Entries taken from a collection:
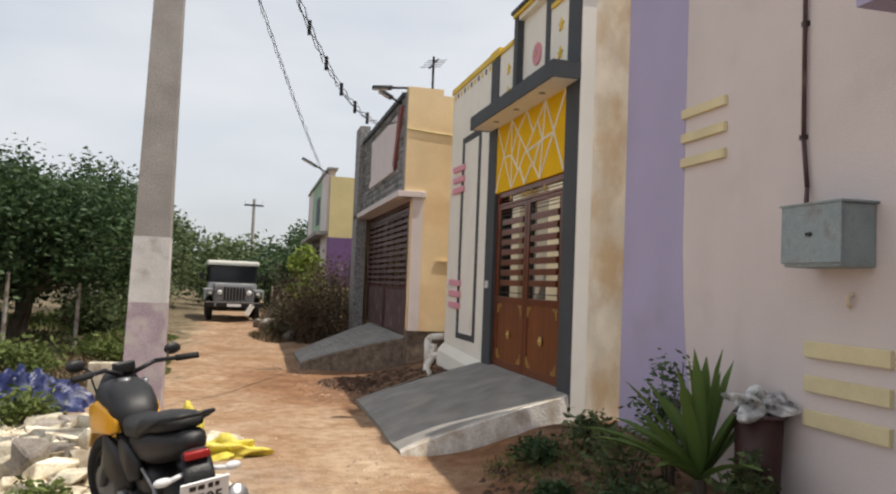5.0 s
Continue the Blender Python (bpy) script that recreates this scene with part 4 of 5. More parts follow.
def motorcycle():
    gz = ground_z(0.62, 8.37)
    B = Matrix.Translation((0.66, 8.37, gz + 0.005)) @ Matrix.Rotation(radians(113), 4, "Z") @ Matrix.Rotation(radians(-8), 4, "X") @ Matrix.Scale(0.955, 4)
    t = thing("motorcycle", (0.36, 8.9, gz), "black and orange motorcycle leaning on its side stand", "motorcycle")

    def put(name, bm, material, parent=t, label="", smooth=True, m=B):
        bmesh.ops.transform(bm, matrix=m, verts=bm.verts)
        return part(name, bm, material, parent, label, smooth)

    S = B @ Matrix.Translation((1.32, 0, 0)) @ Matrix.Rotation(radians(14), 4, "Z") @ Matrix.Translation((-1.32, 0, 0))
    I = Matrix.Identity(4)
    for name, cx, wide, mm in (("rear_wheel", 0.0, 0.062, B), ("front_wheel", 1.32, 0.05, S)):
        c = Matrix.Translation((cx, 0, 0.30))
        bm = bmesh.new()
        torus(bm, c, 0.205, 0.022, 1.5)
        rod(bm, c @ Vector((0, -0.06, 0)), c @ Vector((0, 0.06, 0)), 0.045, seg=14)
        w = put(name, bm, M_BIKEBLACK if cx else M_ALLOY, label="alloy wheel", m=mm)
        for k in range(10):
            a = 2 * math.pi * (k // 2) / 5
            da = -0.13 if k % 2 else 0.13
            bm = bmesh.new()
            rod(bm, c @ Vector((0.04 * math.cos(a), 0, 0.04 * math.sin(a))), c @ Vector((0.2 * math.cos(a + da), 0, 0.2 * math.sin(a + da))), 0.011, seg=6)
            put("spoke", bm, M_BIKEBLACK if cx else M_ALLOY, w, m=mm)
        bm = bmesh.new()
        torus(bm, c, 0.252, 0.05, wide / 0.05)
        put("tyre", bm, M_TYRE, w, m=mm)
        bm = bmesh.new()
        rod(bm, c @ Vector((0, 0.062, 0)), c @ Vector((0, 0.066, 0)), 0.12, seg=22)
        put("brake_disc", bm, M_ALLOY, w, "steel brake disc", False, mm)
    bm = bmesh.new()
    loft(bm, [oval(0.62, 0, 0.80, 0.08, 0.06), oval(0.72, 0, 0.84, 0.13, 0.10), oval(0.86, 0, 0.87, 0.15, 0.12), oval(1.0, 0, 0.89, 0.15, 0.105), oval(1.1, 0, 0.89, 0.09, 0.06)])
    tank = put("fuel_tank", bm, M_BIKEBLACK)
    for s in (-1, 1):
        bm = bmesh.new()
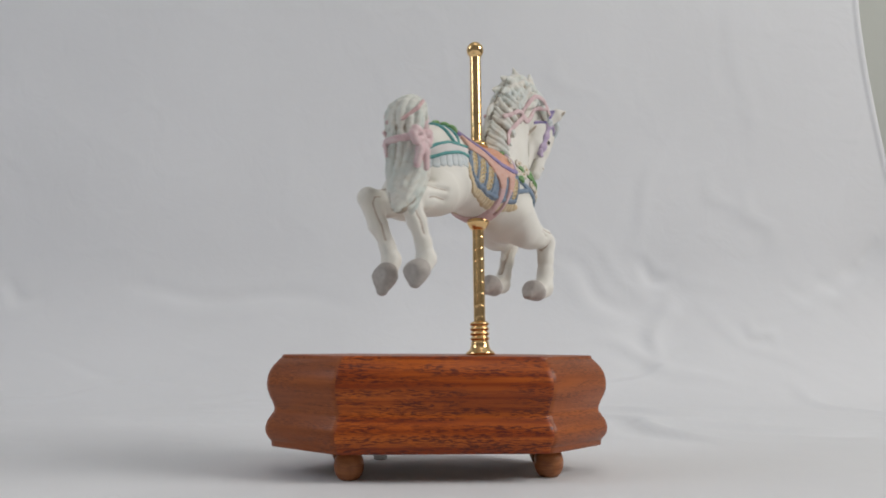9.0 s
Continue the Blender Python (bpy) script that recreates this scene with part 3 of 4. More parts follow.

> _Your goal_
Reproduce the material above in full, exactly, with no images.

> _Full output_
5.0 s
Continue the Blender Python (bpy) script that recreates this scene with part 4 of 5. More parts follow.
def motorcycle():
    gz = ground_z(0.62, 8.37)
    B = Matrix.Translation((0.66, 8.37, gz + 0.005)) @ Matrix.Rotation(radians(113), 4, "Z") @ Matrix.Rotation(radians(-8), 4, "X") @ Matrix.Scale(0.955, 4)
    t = thing("motorcycle", (0.36, 8.9, gz), "black and orange motorcycle leaning on its side stand", "motorcycle")

    def put(name, bm, material, parent=t, label="", smooth=True, m=B):
        bmesh.ops.transform(bm, matrix=m, verts=bm.verts)
        return part(name, bm, material, parent, label, smooth)

    S = B @ Matrix.Translation((1.32, 0, 0)) @ Matrix.Rotation(radians(14), 4, "Z") @ Matrix.Translation((-1.32, 0, 0))
    I = Matrix.Identity(4)
    for name, cx, wide, mm in (("rear_wheel", 0.0, 0.062, B), ("front_wheel", 1.32, 0.05, S)):
        c = Matrix.Translation((cx, 0, 0.30))
        bm = bmesh.new()
        torus(bm, c, 0.205, 0.022, 1.5)
        rod(bm, c @ Vector((0, -0.06, 0)), c @ Vector((0, 0.06, 0)), 0.045, seg=14)
        w = put(name, bm, M_BIKEBLACK if cx else M_ALLOY, label="alloy wheel", m=mm)
        for k in range(10):
            a = 2 * math.pi * (k // 2) / 5
            da = -0.13 if k % 2 else 0.13
            bm = bmesh.new()
            rod(bm, c @ Vector((0.04 * math.cos(a), 0, 0.04 * math.sin(a))), c @ Vector((0.2 * math.cos(a + da), 0, 0.2 * math.sin(a + da))), 0.011, seg=6)
            put("spoke", bm, M_BIKEBLACK if cx else M_ALLOY, w, m=mm)
        bm = bmesh.new()
        torus(bm, c, 0.252, 0.05, wide / 0.05)
        put("tyre", bm, M_TYRE, w, m=mm)
        bm = bmesh.new()
        rod(bm, c @ Vector((0, 0.062, 0)), c @ Vector((0, 0.066, 0)), 0.12, seg=22)
        put("brake_disc", bm, M_ALLOY, w, "steel brake disc", False, mm)
    bm = bmesh.new()
    loft(bm, [oval(0.62, 0, 0.80, 0.08, 0.06), oval(0.72, 0, 0.84, 0.13, 0.10), oval(0.86, 0, 0.87, 0.15, 0.12), oval(1.0, 0, 0.89, 0.15, 0.105), oval(1.1, 0, 0.89, 0.09, 0.06)])
    tank = put("fuel_tank", bm, M_BIKEBLACK)
    for s in (-1, 1):
        bm = bmesh.new()
9.0 s
Continue the Blender Python (bpy) script that recreates this scene with part 3 of 4. More parts follow.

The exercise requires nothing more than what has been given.